Boy, am I glad I did.
While the premise of Christian Nation was that the Christian right dominionists take over our government and make America a theocracy, the premise of Lewis’s book is that the far right gains a toehold and fascists take over America. This book was originally published in 1935, when the Nazis were coming to power in Germany, so the timeline makes sense. What is frightening is that both results are eerily similar. In fact, it struck me that Christian Nation drew quite a bit on this book, modeling its theocracy on Lewis’s fascist dictatorship.
In this book, we get everything in fascist America that Nazi Germany had: rapid erosions of freedom, including free speech and freedom of assembly; roving bands of government-sanctioned militia thugs (they’re even called Minute Men...I’m looking at YOU, Arizona!); persecution of seditionists, “intellectuals,” Jews, and Negroes; execution of real and imagined political enemies, or anyone who dares to question the regime; concentration and labor camps; book confiscations and burnings; takeover of the press as part of the propaganda machine.

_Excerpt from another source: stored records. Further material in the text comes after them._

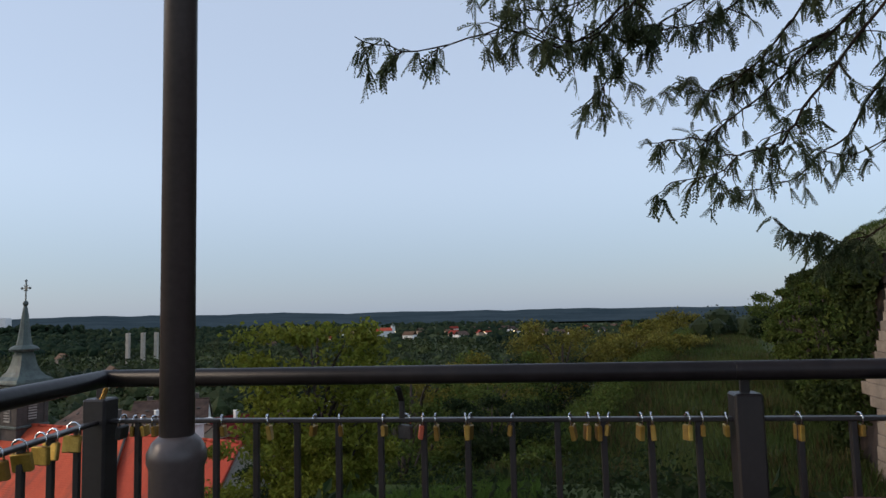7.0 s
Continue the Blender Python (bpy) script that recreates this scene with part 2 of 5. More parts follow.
def build_ground():
    xs = [-5000, -3500, -2500, -1800, -1200, -800, -500, -350, -250, -200, -160, -130, -100, -80, -65, -52, -42, -34, -28, -23, -19, -16, -13, -11]
    xs += [-9.5 + 0.5 * i for i in range(24)] + [3 + 1.0 * i for i in range(10)] + [14, 17, 20, 24, 28, 33, 40, 50, 62, 80, 100, 130, 170, 220, 300, 450, 700, 1100, 1800, 2800, 5000]
    ys = [-5000, -2500, -1000, -400, -150, -80, -50, -35, -25, -18, -14, -11] + [-9 + 0.6 * i for i in range(50)]
    ys += [22 + 1.5 * i for i in range(14)] + [44 + 4 * i for i in range(14)] + [105, 115, 130, 150, 175, 200, 240, 290, 350, 450, 600, 850, 1200, 1700, 2400, 3300, 5000]
    v = [(x, y, land(x, y)) for y in ys for x in xs]
    w = len(xs)
    f = [(j * w + i, j * w + i + 1, (j + 1) * w + i + 1, (j + 1) * w + i) for j in range(len(ys) - 1) for i in range(w - 1)]
    g = link_mesh("ground", v, f, M["ground"], smooth=True)
    tagged(g, "grassy hillside falling to a wooded plain", "ground", kind="structure")


build_ground()
# ---- terrace ----
DIR_A = Vector((0.1406, -0.9901, 0.0))
DIR_B = Vector((1.0, 0.0, 0.0))
DIR_C = Vector((0.119, -0.9929, 0.0))
CORNER = Vector((0.052, 0.0, 0.0))
BEND = Vector((5.90, 0.0, 0.0))
Z_BAR, Z_TUBE, Z_LOW, Z_POST = 0.953, 1.088, 0.26, 1.02


def frame_at(p, d):
    """A pose at p whose x runs along d and whose y points out of the terrace."""
    d = d.normalized()
    side = Vector((0, 0, 1)).cross(d)
    return Matrix(((d.x, side.x, 0, p.x), (d.y, side.y, 0, p.y), (0, 0, 1, p.z), (0, 0, 0, 1)))


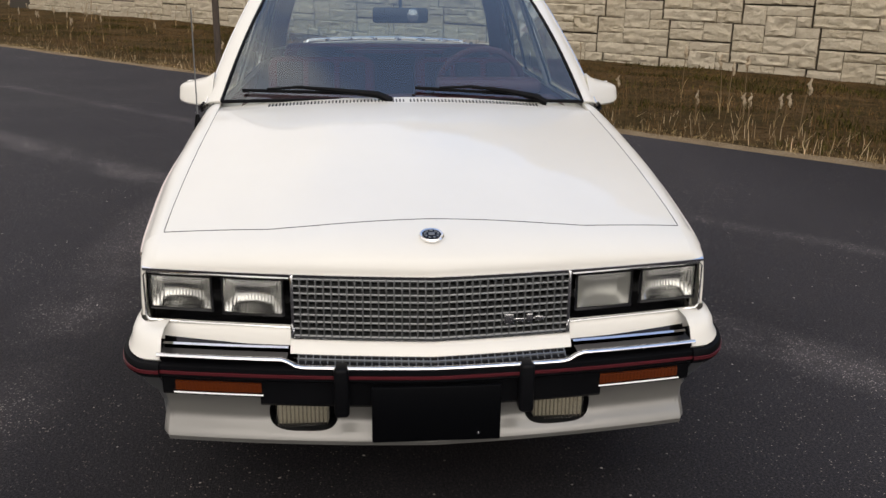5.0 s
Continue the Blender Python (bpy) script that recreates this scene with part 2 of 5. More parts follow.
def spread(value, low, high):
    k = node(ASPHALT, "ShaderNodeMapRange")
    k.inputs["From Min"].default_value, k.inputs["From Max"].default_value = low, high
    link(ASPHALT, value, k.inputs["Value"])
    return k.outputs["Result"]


_mid_tone = mix(ASPHALT, 1.0, _c4, (0.98, 0.95, 0.98), "MULTIPLY")
_near_tone = mix(ASPHALT, 1.0, _c4, (1.78, 1.73, 1.78), "MULTIPLY")
_far_tone = mix(ASPHALT, 1.0, _c4, (2.05, 2.0, 2.02), "MULTIPLY")
_c5 = mix(ASPHALT, spread(_near_side, 1.7, 4.0), _mid_tone, _near_tone)
_c5 = mix(ASPHALT, spread(_far_side, 1.9, 3.8), _c5, _far_tone)
# darker, bluish tone towards the bank
_bank_tone = mix(ASPHALT, 1.0, _c4, (1.05, 1.07, 1.22), "MULTIPLY")
_c5 = mix(ASPHALT, spread(sum_of((1.0, _xyz.outputs["Y"]), (1.2, _tone_noise.outputs["Fac"])), 2.9, 4.6), _c5, _bank_tone)
# loose pale grit, in drifts
_v2 = node(ASPHALT, "ShaderNodeTexVoronoi", Scale=46.0)
link(ASPHALT, _tc.outputs["Object"], _v2.inputs["Vector"])
_dot = ramp(ASPHALT, _v2.outputs["Distance"], [(0.13, (1, 1, 1)), (0.22, (0, 0, 0))]).outputs["Color"]
_few = ramp(ASPHALT, _v2.outputs["Color"], [(0.80, (0, 0, 0)), (0.84, (1, 1, 1))]).outputs["Color"]
_some = ramp(ASPHALT, _v2.outputs["Color"], [(0.50, (0, 0, 0)), (0.58, (1, 1, 1))]).outputs["Color"]
_drift = ramp(ASPHALT, noise_of(ASPHALT, 1.5, 6, 0.7).outputs["Fac"], [(0.46, (0, 0, 0)), (0.58, (1, 1, 1))]).outputs["Color"]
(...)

As in Christian Nation, I was very disturbed at how plausible it all seemed. Check out some of these passages from the book:
Why are you so afraid of the word ‘Fascism,’ Doremus? Just a word—just a word! And might not be so bad, with all the lazy bums we got panhandling relief nowadays, and living on my income tax and yours… [from one of the leaders in the new regime]
All women now employed shall, as rapidly as possible, except in such peculiarly feminine spheres of activity as nursing and beauty parlors, be assisted to return to their incomparably sacred duties as home-makers and as mothers of strong, honorable future Citizens of the Commonwealth. [from the platform of the new president, Berzelius ‘Buzz’ Windrip]
...one tenth of 1 per cent of the population at the top have an aggregate income equal to 42 per cent at the bottom. [from a character in the book who is a Communist]
In the little towns, ah, there is the abiding peace that I love, and that can never be disturbed by even the noisiest Smart Alecks from these haughty megalopolises like Washington, New York, & etc. [from Buzz Windrip’s book—gee, who does that remind you of?]Any of that sound familiar? If you’ve been paying attention to our current atmosphere in politics, it should. Remember, this was written in 1935.
All is not lost in this alternate reality America. There is a committed Underground group who works to smuggle people across to Canada and to get out the truth about what the fascist regime is doing to its citizens. The main character in the book, Doremus Jessup, begins the book as the editor of the local paper in a small Vermont town. After tragedies in his own family and eventual imprisonment, he wonders:
I am convinced that everything that is worth while in the world has been accomplished by the free, inquiring, critical spirit, and that the preservation of this spirit is more important than any social system whatsoever. But the men of ritual and the men of barbarism are capable of shutting up the men of science and of silencing them forever.This book is very much worth reading. You might find it a little slow at the beginning, as I did, but once I got about a third of the way into it, the shit really hit the fan, and I tore through the rest of it. If you’re like me, it will make you resolved that such reactionary thinking will never be allowed to flourish in our country, at least beyond a small but vocal minority, and it will make you wonder which side you would be on. Would you go along to get along, or would you work to put an end to such obviously unconstitutional acts? Would you stand by as your colleagues are taken into “protective custody” because you fear for yourself or for your family, or would you fight such tactics in whatever way you could? Would you risk your own life to save others from death or imprisonment? What if members of your own family joined the oppressive regime?
This is a very thought-provoking and disturbing book that will make you realize that its title is a fallacy. I highly recommend it.